WHAT YOU HAVE TO DO: Starting at the line that contains "5. More parts follow." and stopping at the line that contains "return a.cross(b).normalized()", repeat every line exactly, the two end lines included, and nothing else.

== ENTRIES SHOWN ==

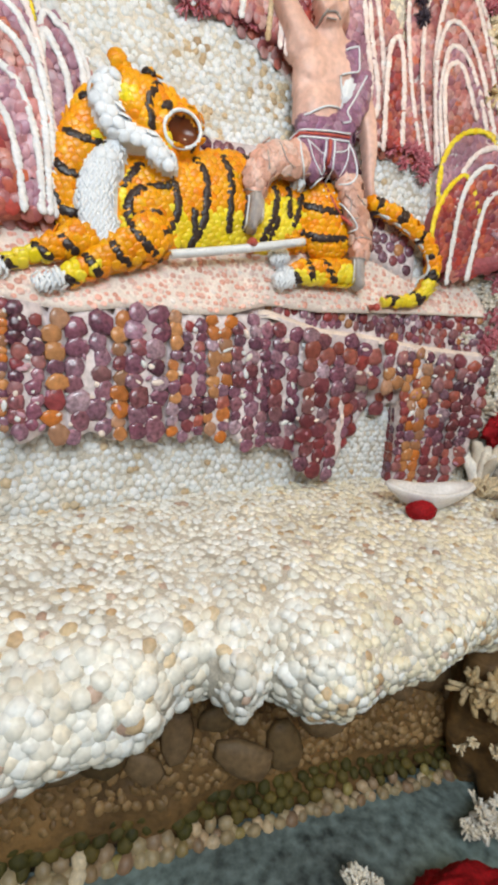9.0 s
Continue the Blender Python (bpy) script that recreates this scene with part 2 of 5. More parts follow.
def wnorm(u, v, h=None, e=0.006):
    f = h or (lambda a, b: 0.0)
    a = wp(u + e, v, f(u + e, v)) - wp(u - e, v, f(u - e, v))
    b = wp(u, v + e, f(u, v + e)) - wp(u, v - e, f(u, v - e))
    return a.cross(b).normalized()


# ---- mesh helpers ----
def link_mesh(name, me, mats, parent=None, label=""):
    for m in mats:
        me.materials.append(m)
    ob = new(name, me)
    if parent:
        ob.parent = parent
        ob.matrix_parent_inverse = Matrix.Translation(parent.location).inverted() if parent.type == "EMPTY" else Matrix()
    if label:
        ob["label"] = label
    return ob


def part(name, bm, mat, parent=None, label="", shade=True):
    me = bpy.data.meshes.new(name)
    bmesh.ops.recalc_face_normals(bm, faces=bm.faces[:])
    for f in bm.faces:
        f.smooth = shade
    bm.to_mesh(me)
    bm.free()
    return link_mesh(name, me, [mat] if not isinstance(mat, (list, tuple)) else mat, parent, label)


def thing(name, loc, label, category, group="", kind=""):
    ob = new(name)
    ob.empty_display_size = 0.05
    ob.location = loc
    return tagged(ob, label, category, group, kind)


class Form:
    """A small mesh to be repeated: points and triangles."""

    def __init__(self, v, f):
        self.v = np.array(v, float)
        tri = []
        for p in f:
            for i in range(1, len(p) - 1):
                tri.append((p[0], p[i], p[i + 1]))
        self.f = np.array(tri, int)


def lathe(profile, n, cap=True, wob=0.0, seed=0):
    r = random.Random(seed)
    v, f = [], []
    w = [1 + wob * r.uniform(-1, 1) for _ in range(n)]
    for rad, z in profile:
        for i in range(n):
            a = 2 * math.pi * i / n
            v.append((rad * w[i] * math.cos(a), rad * w[i] * math.sin(a), z))
    for j in range(len(profile) - 1):
        for i in range(n):
            k = (i + 1) % n
            f.append((j * n + i, j * n + k, (j + 1) * n + k, (j + 1) * n + i))
    if cap:
        v.append((0, 0, profile[-1][1] + 0.04))
        j = (len(profile) - 1) * n
        for i in range(n):
            f.append((j + i, j + (i + 1) % n, len(v) - 1))
    return Form(v, f)


def merge(forms):
    v, f, o = [], [], 0
    for g, m, t in forms:
        v.append(g.v @ np.array(m).T + np.array(t))
        f.append(g.f + o)
        o += len(g.v)
    out = Form([(0, 0, 0)], [])
    out.v, out.f = np.concatenate(v), np.concatenate(f)
    return out


def basis(n, spin=0.0, s=(1, 1, 1), up=(0, 0, 1)):
    """Columns: a frame whose z is n and whose y points up the wall, turned by spin, scaled."""
    n = Vector(n).normalized()
    x = Vector(up).cross(n)
    if x.length < 1e-4:
        x = Vector((1, 0, 0))
    x.normalize()
    y = n.cross(x)
    c, d = math.cos(spin), math.sin(spin)
    a, b = x * c + y * d, y * c - x * d
    return np.array([[a[i] * s[0], b[i] * s[1], n[i] * s[2]] for i in range(3)])


DOMES = [lathe([(1, 0), (0.9, 0.42), (0.5, 0.8)], 8, True, 0.08, i) for i in range(4)]
LIMPETS = [lathe([(1, 0), (0.86, 0.3), (0.45, 0.55)], 9, True, 0.09, i + 10) for i in range(3)]
FLATS = [lathe([(1, -0.1), (0.95, 0.28), (0.62, 0.55), (0.2, 0.64)], 9, True, 0.16, i + 110) for i in range(5)]
BEAD = lathe([(0.55, -0.6), (1, -0.1), (0.85, 0.5), (0.4, 0.85)], 7)


def petal_form(ribs=7, seed=0):
    """A fan shell: hinge at the top, ribbed round edge below, domed."""
    r = random.Random(seed)
    v, f = [(0, 0.95, 0.12)], []
    for ring, (k, h) in enumerate(((0.55, 0.48), (0.9, 0.34), (1.0, 0.0))):
        for i in range(ribs):
            a = math.radians(-128 + 256 * i / (ribs - 1)) - math.pi / 2
            rib = 1 + (0.06 if i % 2 else -0.02) * (ring > 0) + r.uniform(-0.03, 0.03)
            v.append((k * rib * math.cos(a), k * rib * math.sin(a), h * (1.05 if i % 2 else 0.92)))
    for i in range(ribs - 1):
        f.append((0, 1 + i, 2 + i))
        for ring in range(2):
            a = 1 + ring * ribs + i
            f.append((a, a + ribs, a + ribs + 1, a + 1))
    return Form(v, f)


PETALS = [petal_form(7, i) for i in range(3)]


def finger(n=5, bend=0.15, seed=0, slim=False):
    r = random.Random(seed)
    bx, by = r.uniform(-bend, bend), r.uniform(-bend, bend)
    v, f = [], []
    rings = ((0.15, 0.0), (0.14, 0.5), (0.15, 0.85), (0.09, 1.0)) if slim else ((0.16, 0.0), (0.15, 0.45), (0.145, 0.8), (0.09, 0.97))
    for rad, z in rings:
        for i in range(n):
            a = 2 * math.pi * i / n
            v.append((rad * math.cos(a) + bx * z * z, rad * math.sin(a) + by * z * z, z))
    for j in range(3):
        for i in range(n):
            k = (i + 1) % n
            f.append((j * n + i, j * n + k, (j + 1) * n + k, (j + 1) * n + i))
    f.append(tuple(3 * n + i for i in range(n)))
    return Form(v, f)


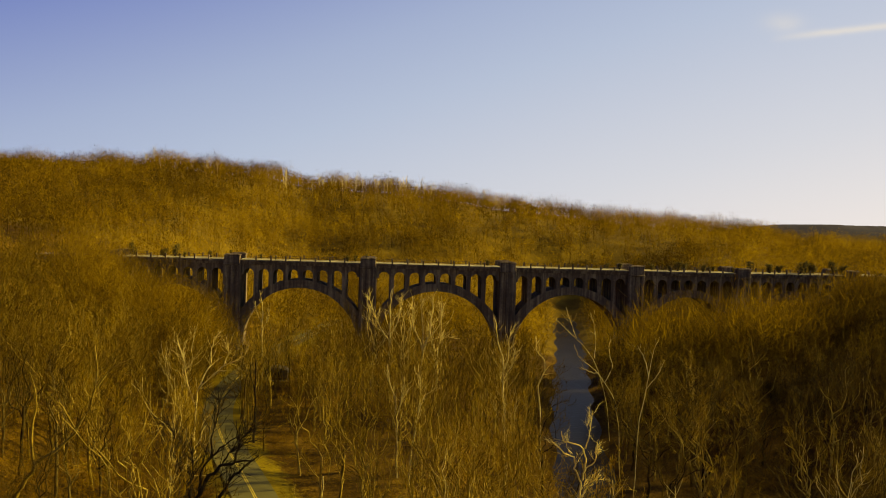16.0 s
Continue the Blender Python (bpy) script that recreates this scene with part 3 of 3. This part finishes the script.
shaped_tree("leaning_tree", "dark bare tree with two stems leaning over the road", -31.4, 101, [
    ([(0, 0, -0.6), (0.3, 0, 2.5), (1.1, 0.3, 5.2), (2.2, 0.4, 7.4), (3.9, 0.2, 8.9), (5.6, 0, 9.4), (8.2, -0.4, 9.9)], 0.42, 0.08),
    ([(0.6, 0.4, -0.6), (2.0, 0.5, 2.2), (3.6, 0.8, 4.6), (5.0, 1.0, 6.8), (6.6, 1.2, 8.6), (8.4, 1.2, 10.0)], 0.36, 0.08),
    ([(1.1, 0.3, 5.2), (1.2, 0.6, 7.5), (2.3, 1.0, 9.8), (4.3, 1.3, 11.6), (6.4, 1.5, 12.9)], 0.20, 0.05),
    ([(5.6, 0, 9.4), (5.9, 0.1, 11.2), (6.8, 0.3, 13.0), (8.4, 0.4, 14.3)], 0.18, 0.04),
    ([(0.3, 0, 2.5), (-0.2, 0.5, 5.5), (0.2, 0.9, 8.5), (-0.6, 1.2, 11.5)], 0.20, 0.04),
    ([(3.9, 0.2, 8.9), (5.0, 0.6, 10.8), (6.9, 0.9, 12.0)], 0.14, 0.04),
    ([(-0.2, 0.5, 5.5), (-1.6, 0.2, 8.4), (-1.9, 0.0, 11.8), (-3.2, 0.1, 14.6)], 0.14, 0.04),
    ([(2.3, 1.0, 9.8), (2.2, 1.2, 12.6), (3.2, 1.3, 15.4), (3.0, 1.4, 17.6)], 0.13, 0.04)], M_DARK_BARK, M_DARK_BARK, 77, 22, 4.2, 0.055)
used.append((-25, 102))
shaped_tree("river_sycamore_tree", "crooked white-barked sycamore leaning beside the dark river", 16.3, 90, [
    ([(0, 0, -0.8), (-0.3, 0, 6), (-0.1, 0, 11.5), (0.1, 0, 13.8), (0.2, 0.1, 15.6)], 0.22, 0.12),
    ([(0.2, 0.1, 15.6), (-0.5, 0.2, 17.0), (-0.7, 0, 18.6), (-2.2, -0.3, 19.3), (-3.5, -0.2, 20.6)], 0.12, 0.05),
    ([(0.2, 0.1, 15.6), (0.7, 0.2, 17.3), (0.6, 0.4, 19.5), (-0.9, 0.3, 20.3), (-2.0, 0.5, 20.1), (-2.2, 0.6, 21.4)], 0.12, 0.05),
    ([(0.6, 0.4, 19.5), (1.1, 0.6, 22.0), (1.3, 0.4, 23.9)], 0.08, 0.04),
    ([(0.1, 0, 13.8), (1.1, -0.3, 15.7), (2.3, -0.6, 16.8)], 0.10, 0.05),
    ([(0.7, 0.2, 17.3), (1.8, 0, 18.2), (1.6, -0.2, 19.8), (2.0, -0.2, 20.8)], 0.09, 0.04)], M_PALE, M_PALE, 78, 7, 1.8, 0.028)


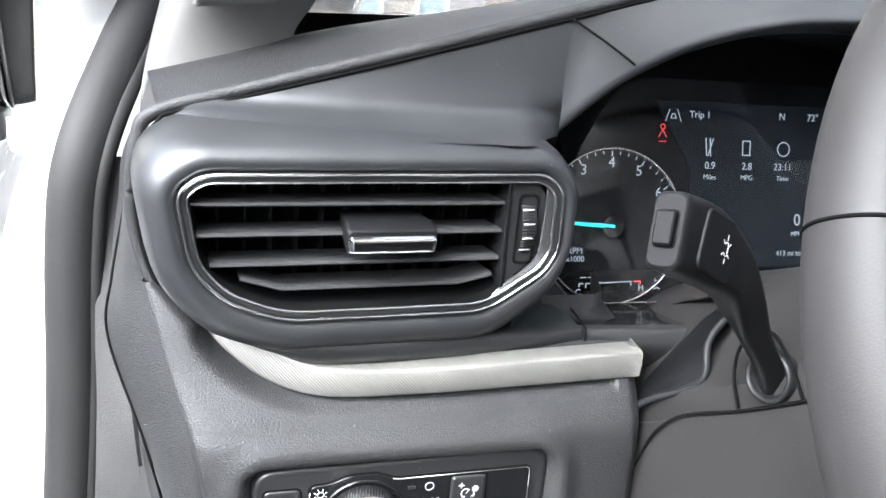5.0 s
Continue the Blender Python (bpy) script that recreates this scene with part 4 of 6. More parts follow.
def build_kick_trim():
    kick = thing("kick_trim", (0.1, 0.46, 0.4), "grey grained trim beside the door seal", "trim", kind="structure")
    up = [[(0.111, 0.492, 1.262), (0.105, 0.492, 1.262), (0.098, 0.494, 1.262)],
          [(0.119, 0.468, 1.164), (0.106, 0.468, 1.164), (0.0935, 0.468, 1.164)],
          [(0.125, 0.443, 1.08), (0.108, 0.454, 1.08), (0.0915, 0.464, 1.08)],
          [(0.152, 0.456, 0.965), (0.118, 0.458, 0.965), (0.082, 0.459, 0.965)],
          [(0.158, 0.460, 0.858), (0.10, 0.457, 0.858), (0.052, 0.452, 0.858)]]
    part("upper_trim", surface(up, 20, 40), M_TRIMUP, kick, "grey grained upper trim")
    low = [[(0.166, 0.500, 0.859), (0.162, 0.474, 0.859), (0.146, 0.4615, 0.859), (0.10, 0.4565, 0.859), (0.052, 0.4515, 0.859)],
           [(0.170, 0.515, 0.80), (0.164, 0.482, 0.80), (0.146, 0.4650, 0.80), (0.10, 0.459, 0.80), (0.047, 0.455, 0.80)],
           [(0.173, 0.525, 0.75), (0.167, 0.490, 0.75), (0.148, 0.4690, 0.75), (0.10, 0.462, 0.75), (0.042, 0.458, 0.75)],
           [(0.174, 0.535, 0.65), (0.167, 0.498, 0.65), (0.147, 0.4740, 0.65), (0.10, 0.464, 0.65), (0.030, 0.460, 0.65)],
           [(0.170, 0.530, 0.54), (0.163, 0.490, 0.54), (0.142, 0.4670, 0.54), (0.09, 0.455, 0.54), (0.002, 0.457, 0.54)],
           [(0.168, 0.520, 0.46), (0.160, 0.475, 0.46), (0.138, 0.4480, 0.46), (0.09, 0.430, 0.46), (-0.006, 0.434, 0.46)]]
    nu, nv = 110, 170
    fine = [spline(r, nu) for r in low]
    cols = [spline([f[j] for f in fine], nv) for j in range(nu)]
    rows = []
    for i in range(nv):
        row = []
        for j in range(nu):
            p = cols[j][i].copy()
            # recess round the release lever
            ease = lambda q: (lambda c: c * c * (3 - 2 * c))(min(1.0, max(0.0, q)))
            x, z = p[0], p[2]
            slot = ease((x - 0.108 - 0.17 * (z - 0.66)) / 0.030) * ease((0.7615 - z) / 0.006) * ease((z - 0.60) / 0.01)
            nest = ease((x - 0.080 - 0.20 * (z - 0.60)) / 0.011) * ease((z - 0.578 + 0.10 * (0.16 - x)) / 0.014) * ease((0.655 - z) / 0.010)
            lip = math.exp(-((z - 0.775) / 0.016) ** 2) * ease((x - 0.10) / 0.04)
            p[1] += 0.034 * max(slot, nest) - 0.006 * lip * (1 - max(slot, nest))
            # the shelf drops back below the end of the dashboard
            p[1] += 0.032 * ease((x - 0.134) / 0.016) * ease((z - 0.768) / 0.022)
            row.append(p)
        rows.append(row)
    part("lower_trim", grid_mesh(rows), M_TRIM, kick, "grey grained lower kick panel with a lever recess")
    part("trim_gap", tube([(0.052, 0.4507, 0.8575), (0.10, 0.4558, 0.8575), (0.158, 0.4588, 0.8575)], 0.0009, 6), M_GAP, kick)
    part("return", surface([[(0.169, 0.512, 0.80), (0.171, 0.54, 0.80), (0.171, 0.60, 0.79)], [(0.173, 0.530, 0.65), (0.174, 0.56, 0.65), (0.172, 0.62, 0.65)], [(0.167, 0.515, 0.45), (0.170, 0.55, 0.45), (0.170, 0.60, 0.45)]], 12, 16), M_BLACK, kick)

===

SOLVED PROBLEM:
Continue the Blender Python (bpy) script that recreates this scene with part 2 of 5. More parts follow.
def wnorm(u, v, h=None, e=0.006):
    f = h or (lambda a, b: 0.0)
    a = wp(u + e, v, f(u + e, v)) - wp(u - e, v, f(u - e, v))
    b = wp(u, v + e, f(u, v + e)) - wp(u, v - e, f(u, v - e))
    return a.cross(b).normalized()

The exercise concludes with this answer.